User privacy protection represents a contradiction centralized systems struggle to overcome. To meet compliance requirements, centralized institutions must collect user identity information, transaction records, and proof of fund sources, with this sensitive data centrally stored in databases facing data breach and abuse risks. Cryptocurrency's originally pursued anonymity and privacy protection are substantially weakened in centralized systems, with users' financial activities fully exposed to centralized institution and regulatory agency surveillance. This privacy erosion triggers continuous community criticism of centralized systems, driving development of decentralized finance and privacy protection technologies.

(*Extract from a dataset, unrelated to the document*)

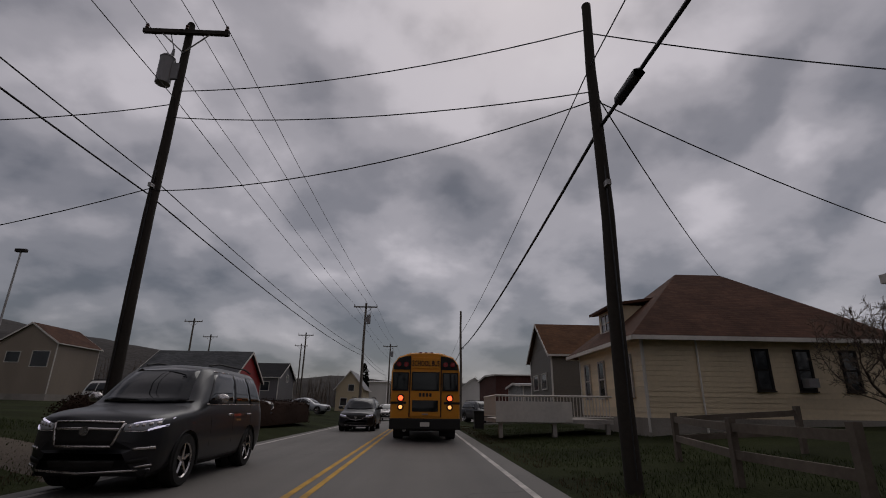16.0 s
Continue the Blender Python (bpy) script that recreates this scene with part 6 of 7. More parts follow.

Centralized systems occupy an indispensable position in the cryptocurrency ecosystem, serving as primary gateways for mainstream users entering crypto markets and providing compliant pathways connecting traditional finance with blockchain technology. Their high efficiency and user-friendly characteristics satisfy most ordinary users' trading needs, while robust governance capabilities meet regulatory requirements. However, centralized systems' inherent risks—including single-point failures, trust dependencies, and privacy vulnerabilities—contradict cryptocurrency's decentralization philosophy. As decentralized exchange technologies mature and regulatory frameworks evolve, the crypto industry is exploring hybrid models balancing centralized efficiency with decentralized security, seeking optimal solutions between user experience, security, and decentralization. Understanding centralized systems' operational logic and risk characteristics helps users make rational choices and properly allocate assets across centralized and decentralized platforms, advancing the crypto ecosystem toward healthier maturity.